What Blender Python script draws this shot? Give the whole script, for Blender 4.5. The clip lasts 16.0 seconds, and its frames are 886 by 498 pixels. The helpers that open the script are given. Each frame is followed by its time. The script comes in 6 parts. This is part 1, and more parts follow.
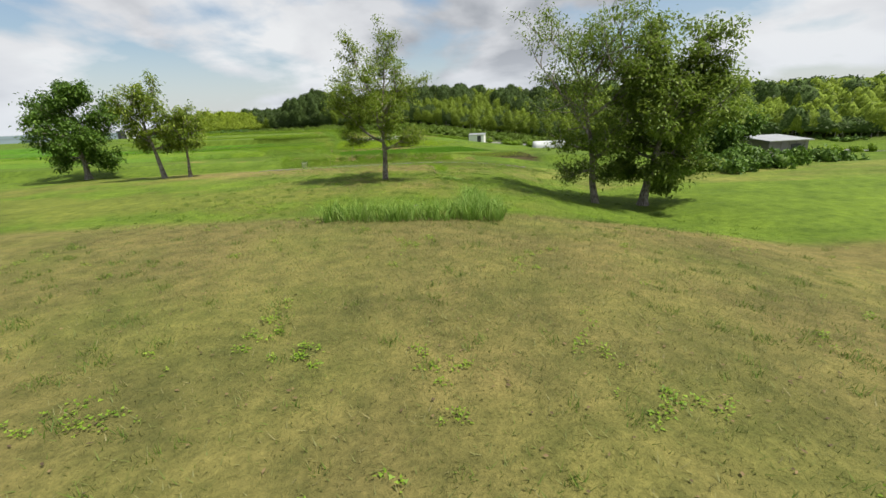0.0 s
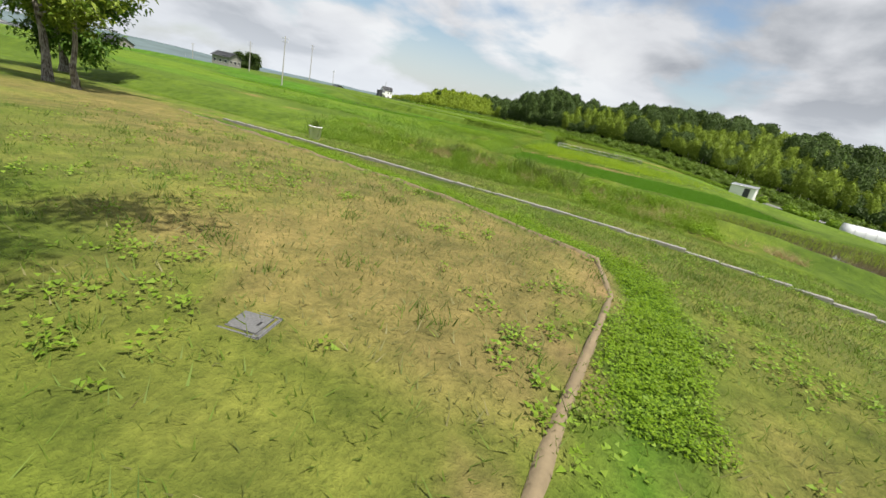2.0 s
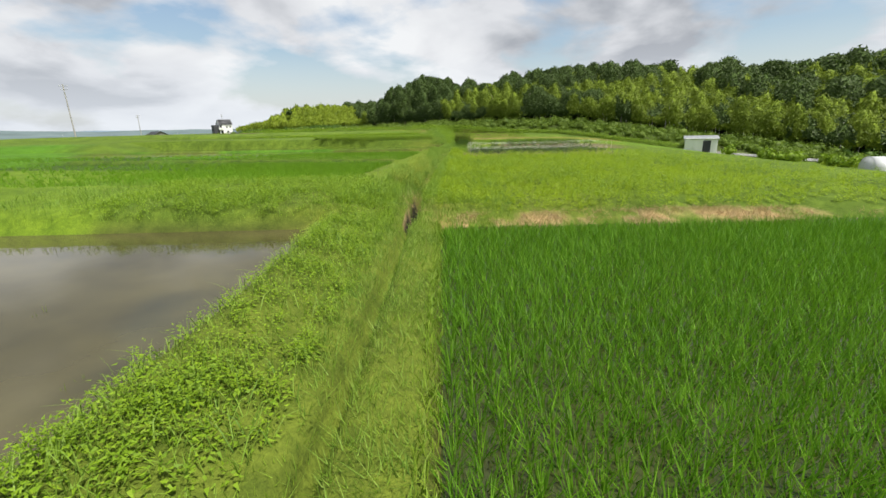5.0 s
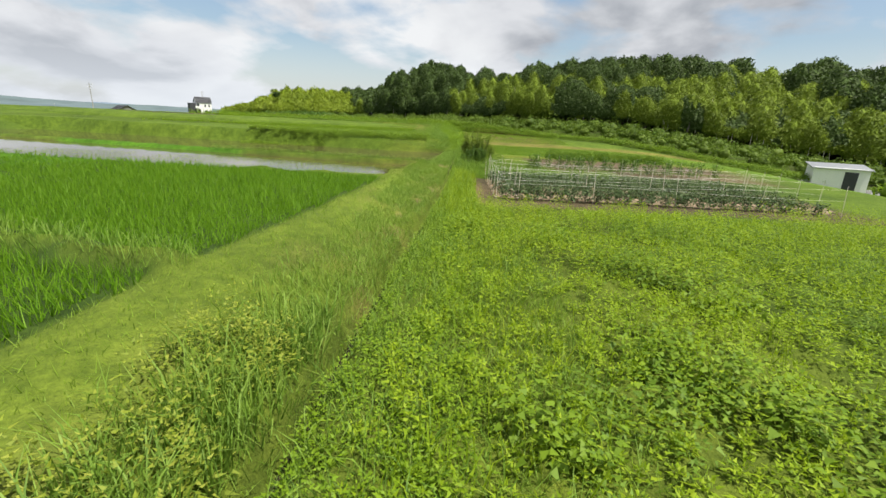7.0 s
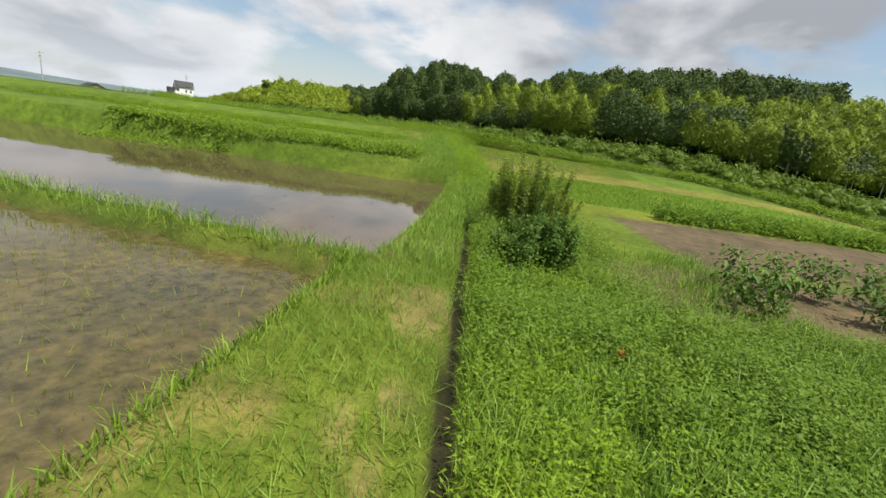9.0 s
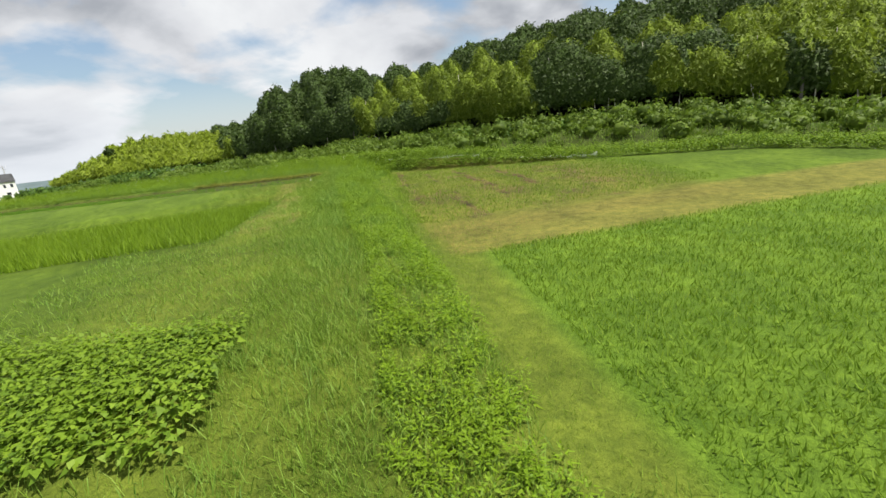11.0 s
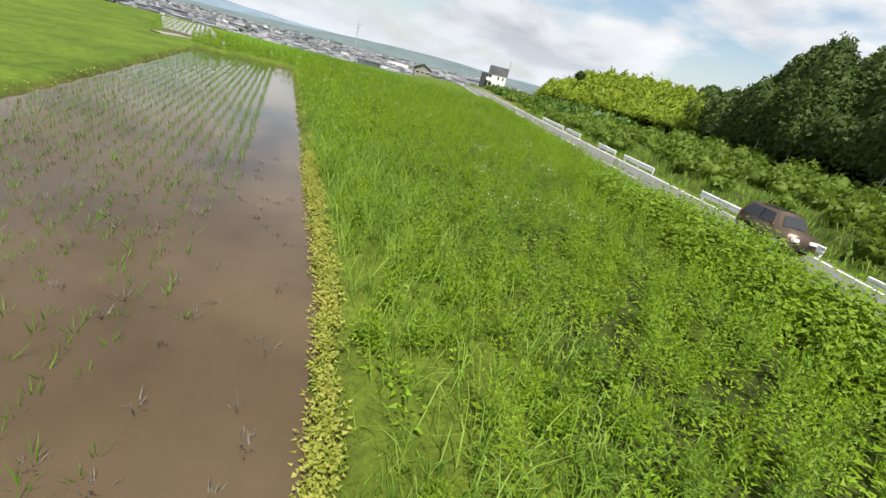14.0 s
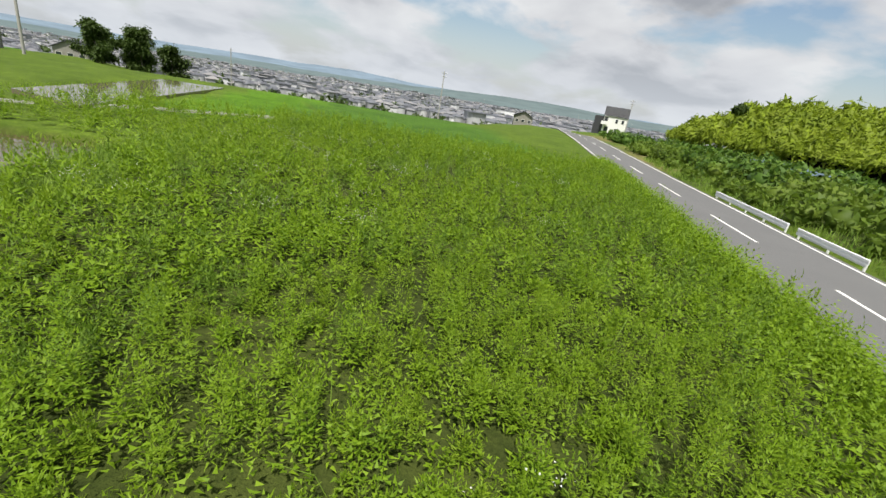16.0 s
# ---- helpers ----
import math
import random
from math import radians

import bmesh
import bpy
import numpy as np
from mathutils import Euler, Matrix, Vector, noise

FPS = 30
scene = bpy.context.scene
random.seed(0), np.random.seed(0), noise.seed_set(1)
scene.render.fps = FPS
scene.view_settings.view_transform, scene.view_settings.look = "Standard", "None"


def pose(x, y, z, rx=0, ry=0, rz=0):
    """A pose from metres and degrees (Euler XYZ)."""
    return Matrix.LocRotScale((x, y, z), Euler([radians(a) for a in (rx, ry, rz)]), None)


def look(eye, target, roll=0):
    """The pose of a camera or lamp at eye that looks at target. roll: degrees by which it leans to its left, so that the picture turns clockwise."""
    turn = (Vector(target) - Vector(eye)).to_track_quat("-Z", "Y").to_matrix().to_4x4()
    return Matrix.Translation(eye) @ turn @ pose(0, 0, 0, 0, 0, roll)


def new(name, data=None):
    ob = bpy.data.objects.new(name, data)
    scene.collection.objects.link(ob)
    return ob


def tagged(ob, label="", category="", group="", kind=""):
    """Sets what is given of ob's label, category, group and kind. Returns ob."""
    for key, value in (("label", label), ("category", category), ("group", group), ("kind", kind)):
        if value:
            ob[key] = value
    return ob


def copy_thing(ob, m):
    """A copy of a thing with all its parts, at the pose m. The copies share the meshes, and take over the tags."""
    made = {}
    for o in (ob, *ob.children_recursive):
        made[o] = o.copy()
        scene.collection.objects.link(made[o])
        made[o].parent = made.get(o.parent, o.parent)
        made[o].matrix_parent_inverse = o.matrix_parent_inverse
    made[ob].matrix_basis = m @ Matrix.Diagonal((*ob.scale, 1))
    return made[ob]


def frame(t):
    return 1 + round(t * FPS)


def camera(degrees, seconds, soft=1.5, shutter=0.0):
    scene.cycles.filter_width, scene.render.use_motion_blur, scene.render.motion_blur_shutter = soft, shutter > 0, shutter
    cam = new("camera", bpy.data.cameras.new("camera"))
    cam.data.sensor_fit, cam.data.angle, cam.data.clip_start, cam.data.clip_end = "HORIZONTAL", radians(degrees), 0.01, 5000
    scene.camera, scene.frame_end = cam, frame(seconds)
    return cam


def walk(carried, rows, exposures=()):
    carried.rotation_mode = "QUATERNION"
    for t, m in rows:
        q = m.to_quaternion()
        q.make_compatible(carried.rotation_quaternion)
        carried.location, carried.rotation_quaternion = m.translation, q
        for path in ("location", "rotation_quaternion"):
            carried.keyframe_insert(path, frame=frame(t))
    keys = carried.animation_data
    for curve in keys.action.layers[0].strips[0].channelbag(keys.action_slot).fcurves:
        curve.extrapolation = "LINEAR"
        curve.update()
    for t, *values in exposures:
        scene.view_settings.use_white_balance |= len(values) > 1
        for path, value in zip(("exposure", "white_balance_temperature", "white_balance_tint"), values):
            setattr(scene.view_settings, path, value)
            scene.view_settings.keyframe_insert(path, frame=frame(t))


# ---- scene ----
cam = camera(92.5, 16.0)
PATH = [
    (0, (-0.00, -0.00, 3.00), (-0.026, 9.599, 0.200), -2.20),
    (0.5, (0.11, 5.36, 2.39), (0.516, 14.941, -0.449), -5.41),
    (1, (0.32, 11.43, 2.06), (0.759, 20.972, -0.904), -5.58),
    (1.5, (0.56, 18.05, 1.66), (-1.195, 27.466, -1.219), 1.74),
    (2, (-0.29, 25.29, 1.74), (-4.564, 33.813, -1.279), 12.09),
    (2.5, (-1.85, 31.20, 1.77), (-6.720, 39.377, -1.309), 14.54),
    (2.8, (-2.86, 34.37, 1.92), (-7.276, 42.844, -1.027), 12.09),
    (3, (-3.85, 36.38, 2.10), (-7.857, 45.091, -0.733), 8.68),
    (3.2, (-4.97, 38.53, 2.24), (-8.525, 47.464, -0.500), 5.50),
    (5.3, (-14.93, 65.45, 2.40), (-17.295, 74.774, -0.338), -1.32),
    (5.5, (-15.48, 68.06, 2.32), (-17.928, 77.370, -0.398), -0.34),
    (6, (-16.85, 74.70, 2.39), (-19.326, 83.998, -0.352), 1.31),
    (6.5, (-18.27, 81.79, 2.41), (-20.758, 91.082, -0.339), 2.00),
    (7, (-19.88, 89.01, 2.52), (-22.295, 98.290, -0.307), 2.58),
    (7.5, (-21.39, 95.76, 2.64), (-23.729, 105.030, -0.276), 2.71),
    (8, (-22.88, 102.50, 2.47), (-25.509, 111.698, -0.432), 6.02),
    (8.5, (-24.22, 107.08, 2.47), (-26.993, 116.237, -0.453), 9.42),
    (9, (-25.80, 111.60, 2.33), (-28.224, 120.946, -0.281), 7.37),
    (9.5, (-27.39, 116.15, 2.58), (-28.998, 125.718, 0.150), -0.44),
    (10, (-28.12, 120.83, 3.02), (-28.546, 130.470, 0.407), -13.46),
    (12.5, (-36.68, 152.16, 5.29), (-39.785, 161.234, 2.463), 9.60),
    (13, (-38.57, 157.56, 5.31), (-43.175, 165.876, 2.200), 10.93),
    (13.2, (-39.41, 159.74, 5.35), (-44.858, 167.445, 2.040), 11.70),
    (13.5, (-41.35, 162.79, 5.25), (-47.890, 169.445, 1.668), 12.98),
    (14, (-45.03, 168.18, 5.20), (-52.842, 173.090, 1.346), 14.47),
    (14.5, (-48.63, 171.33, 5.24), (-56.800, 175.870, 1.695), 13.84),
    (15, (-54.39, 175.37, 5.41), (-62.831, 179.469, 1.963), 11.83),
    (15.5, (-60.96, 179.37, 5.55), (-69.691, 182.826, 2.116), 9.96),
    (16, (-67.43, 181.82, 5.72), (-76.496, 184.329, 2.305), 9.39),
]
walk(cam, [(t, look(eye, target, roll)) for t, eye, target, roll in PATH], [(0.0, 0.68), (1.2, 0.76), (2.4, 0.76), (3.2, 0.86), (5.4, 0.78), (8.0, 0.77), (9.3, 0.72), (10.1, 0.80), (12.4, 0.73), (13.3, 0.80), (14.0, 0.90), (14.6, 0.82), (15.4, 0.64), (16.0, 0.60)])

# ---- light, sky, exposure ----
SUN_EL, SUN_AZ = radians(63), radians(112)
to_sun = Vector((math.sin(SUN_AZ) * math.cos(SUN_EL), math.cos(SUN_AZ) * math.cos(SUN_EL), math.sin(SUN_EL)))
sun_data = bpy.data.lights.new("sun", "SUN")
sun_data.energy, sun_data.angle, sun_data.color = 4.4, radians(0.8), (1.0, 0.95, 0.86)
sun = new("sun", sun_data)
sun.matrix_world = look(to_sun * 100, (0, 0, 0))


def node(tree, kind, **values):
    n = tree.nodes.new(kind)
    for key, value in values.items():
        if key in n.inputs:
            n.inputs[key].default_value = value
    return n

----

* [Instructions for the task]: Tally up the lines in the preceding listing that contain the string "None". Respond with the number and nothing else.

* [Task answer]: 3